Uiuiuiuiui, meine zweite Marathonhälfte war knapp zehn Minuten langsamer als die erste, ich blieb knapp unter 2:54.
Nicht mehr laufend erholte ich mich glücklicherweise recht zügig, hab nach ner erfrischend kalten Dusche (ok, warm gabs auch nicht), mal wieder einige bekannte Gesichter in der Halle getroffen.
Bei der Fünfer-Siegerehrung hab ich darauf gewartet, daß für die MHK jemand aufgerufen wird, der mit Vornamen Christian heißt. Schade, daß es nicht geklappt hat, Christian. Nur aufgrund deines Ava-Bildchens konnte ich leider niemanden erspähen, wo ich dachte, du könntest es sein. Deshalb mein Vorschlag: Nach Berlin, und wenn du mal Bock hast, kommst du runter, ich zeig dir den RöntgenHM einfach mal laufend.

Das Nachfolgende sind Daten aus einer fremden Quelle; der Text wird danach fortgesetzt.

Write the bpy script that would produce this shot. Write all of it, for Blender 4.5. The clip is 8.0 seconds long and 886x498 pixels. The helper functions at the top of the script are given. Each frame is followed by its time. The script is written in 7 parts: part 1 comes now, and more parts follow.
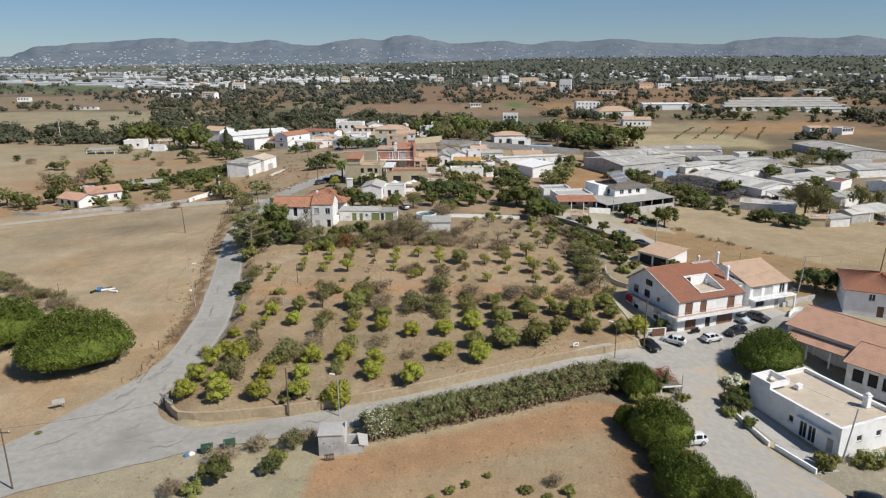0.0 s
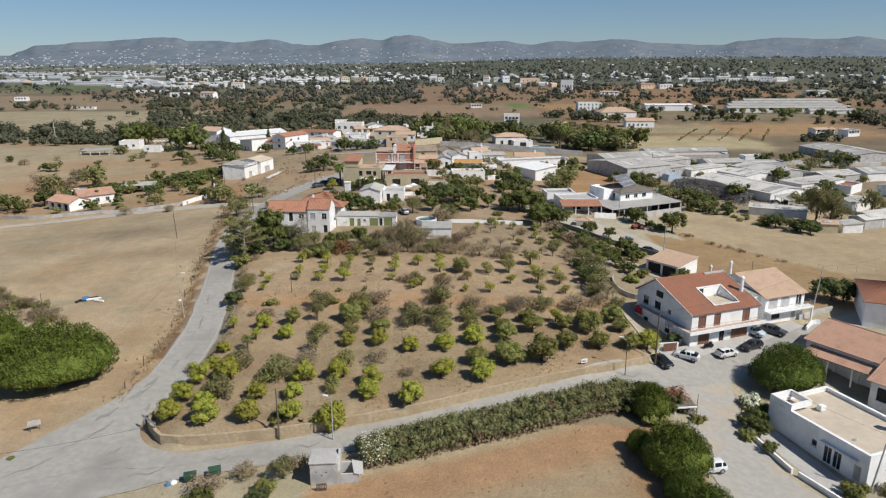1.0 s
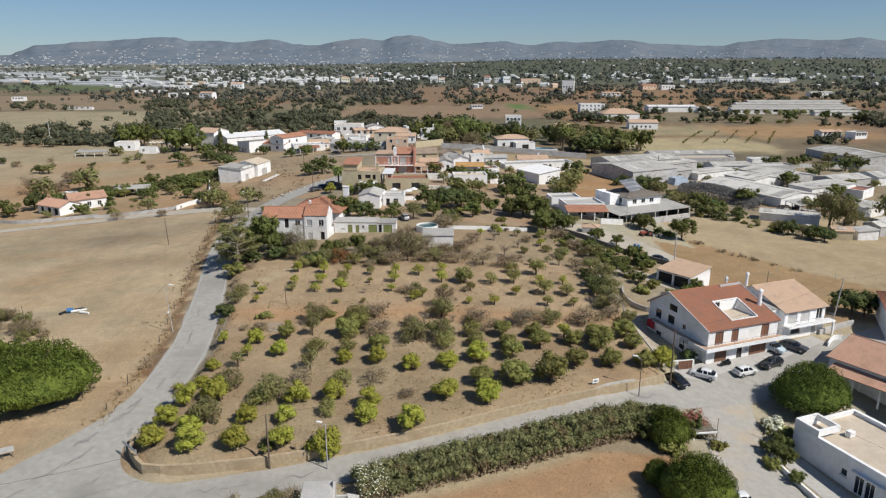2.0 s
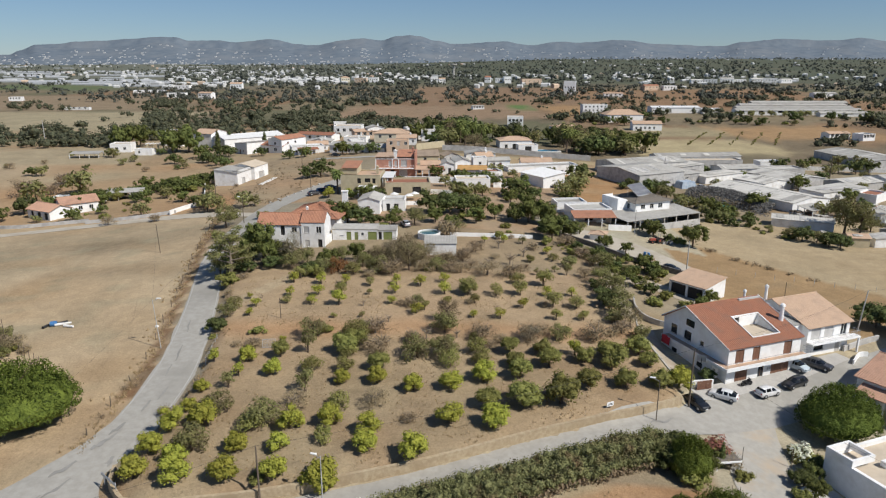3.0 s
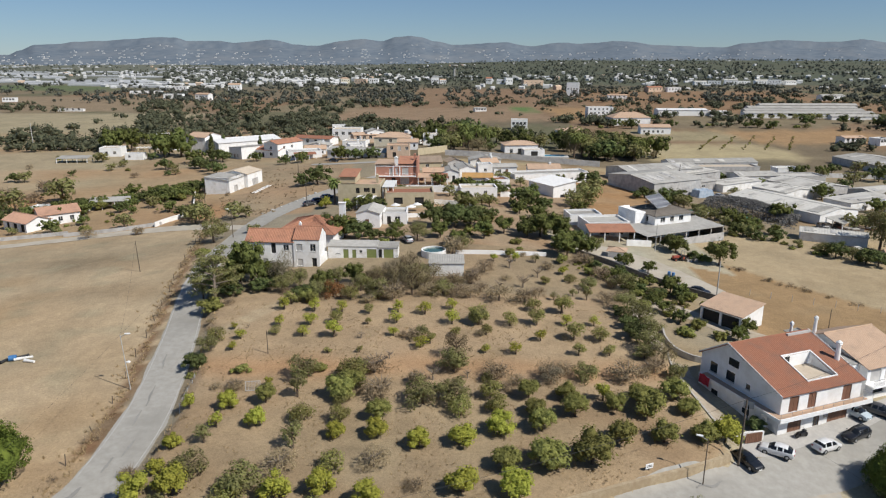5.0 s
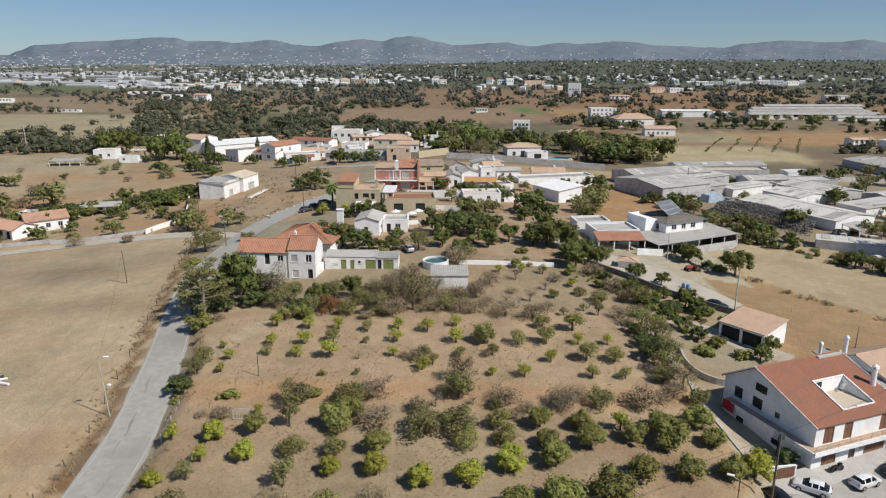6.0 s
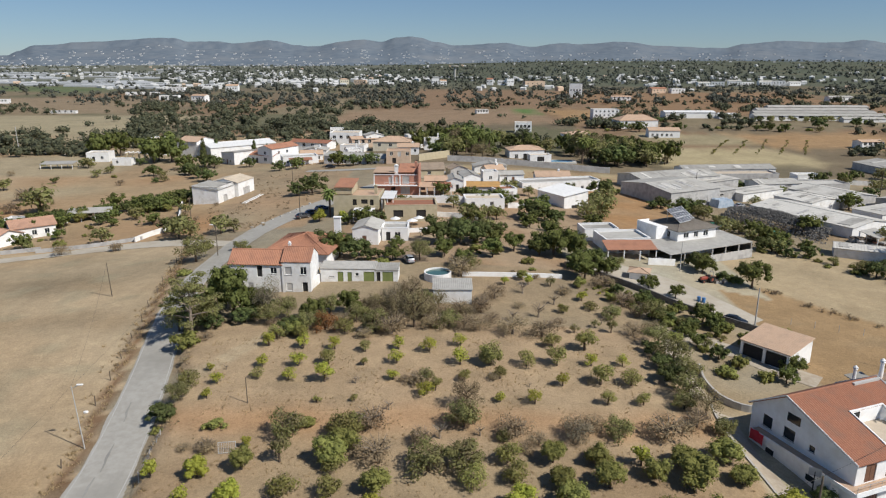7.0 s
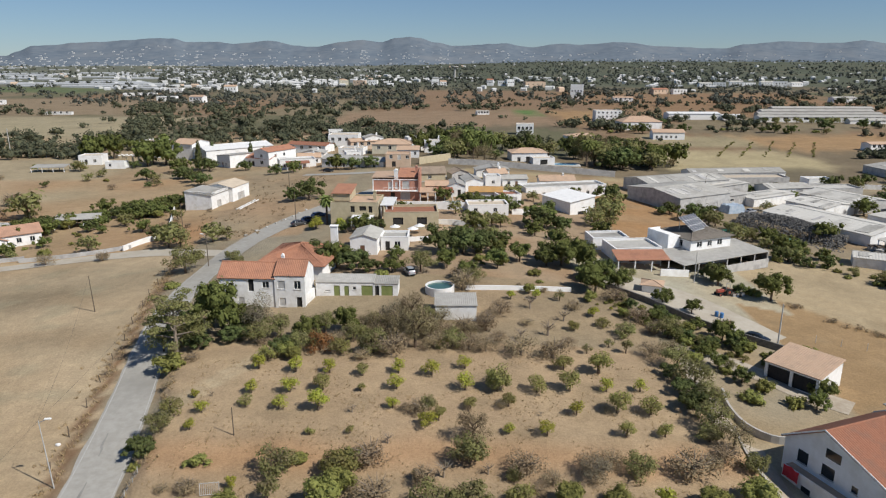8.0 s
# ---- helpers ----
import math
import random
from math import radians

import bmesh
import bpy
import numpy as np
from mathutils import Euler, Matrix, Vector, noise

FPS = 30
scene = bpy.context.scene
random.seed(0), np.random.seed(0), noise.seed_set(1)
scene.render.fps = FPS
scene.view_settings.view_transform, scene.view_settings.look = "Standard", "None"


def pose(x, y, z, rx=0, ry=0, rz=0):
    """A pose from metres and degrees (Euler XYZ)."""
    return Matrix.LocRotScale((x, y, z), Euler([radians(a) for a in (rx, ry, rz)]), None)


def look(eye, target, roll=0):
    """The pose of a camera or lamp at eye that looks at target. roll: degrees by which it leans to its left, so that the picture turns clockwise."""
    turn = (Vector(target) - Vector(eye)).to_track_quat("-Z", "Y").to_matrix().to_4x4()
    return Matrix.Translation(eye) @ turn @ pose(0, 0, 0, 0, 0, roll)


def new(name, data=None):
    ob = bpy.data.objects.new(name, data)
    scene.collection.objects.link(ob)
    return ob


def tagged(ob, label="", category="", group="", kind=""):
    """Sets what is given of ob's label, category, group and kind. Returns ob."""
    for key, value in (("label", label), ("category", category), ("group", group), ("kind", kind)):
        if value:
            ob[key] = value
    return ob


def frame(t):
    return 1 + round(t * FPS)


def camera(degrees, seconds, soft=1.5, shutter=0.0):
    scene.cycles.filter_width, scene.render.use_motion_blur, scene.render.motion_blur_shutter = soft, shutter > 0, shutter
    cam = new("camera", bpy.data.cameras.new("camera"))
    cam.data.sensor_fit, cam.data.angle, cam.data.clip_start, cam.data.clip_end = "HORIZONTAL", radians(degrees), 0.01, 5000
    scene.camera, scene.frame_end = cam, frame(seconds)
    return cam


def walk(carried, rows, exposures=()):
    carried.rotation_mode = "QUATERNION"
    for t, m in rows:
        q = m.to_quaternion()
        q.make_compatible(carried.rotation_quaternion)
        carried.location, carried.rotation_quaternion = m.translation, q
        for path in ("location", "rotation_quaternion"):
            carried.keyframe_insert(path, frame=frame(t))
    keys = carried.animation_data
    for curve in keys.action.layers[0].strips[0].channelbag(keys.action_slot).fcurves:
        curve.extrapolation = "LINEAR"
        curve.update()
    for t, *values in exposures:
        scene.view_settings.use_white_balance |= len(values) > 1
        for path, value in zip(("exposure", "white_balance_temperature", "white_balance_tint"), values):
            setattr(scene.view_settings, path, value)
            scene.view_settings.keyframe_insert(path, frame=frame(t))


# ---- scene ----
cam = camera(66.0, 8.0, soft=1.2)
PATH = [
    (0, (2.313, -0.647, 43.76), (2.304, 1.278, 43.214), -0.3),
    (0.5, (2.258, 2.088, 43.75), (2.249, 4.013, 43.204), -0.22),
    (1, (2.164, 4.947, 43.745), (2.155, 6.872, 43.199), -0.17),
    (1.5, (1.99, 7.869, 43.755), (1.981, 9.794, 43.21), -0.11),
    (3, (1.252, 16.823, 43.85), (1.243, 18.748, 43.305), 0.0),
    (3.5, (0.89, 19.898, 43.905), (0.881, 21.823, 43.36), 0.03),
    (4, (0.549, 23.037, 43.925), (0.541, 24.962, 43.381), 0.06),
    (4.5, (0.269, 26.259, 43.945), (0.261, 28.184, 43.402), 0.08),
    (6, (-0.453, 36.345, 44.034), (-0.462, 38.27, 43.492), 0.1),
    (6.5, (-0.724, 39.797, 44.079), (-0.733, 41.722, 43.538), 0.1),
    (7, (-0.975, 43.213, 44.11), (-0.983, 45.138, 43.569), 0.1),
    (7.5, (-1.214, 46.686, 44.15), (-1.222, 48.611, 43.61), 0.1),
    (8, (-1.483, 50.222, 44.186), (-1.49, 52.148, 43.646), 0.1),
]
walk(cam, [(t, look(eye, target, roll)) for t, eye, target, roll in PATH], exposures=((0, 0.0, 6500, 10), (8, 0.0, 6500, 10)))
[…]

So, nun noch Glückwunsch allen Teilnehmern von Sonntag, die zufrieden sind, oder sich vielleicht dazu überzeugen lassen.
gruß,
redcap
PS: Mist, doch was lang geworden, sollte ja nichtmal ein Laufbericht werden.
PPS: Ach und Danke fürs Anfeuern, Angelika. Schade, daß ich das kleine Treffen verpaßt habe (ok, zu meiner Entschuldigung, ich lief zu der Zeit).
Marge: "Ich glaube, ich werde es mal versuchen."
Homer: "Versuchen ist der erste Schritt zum Versagen!"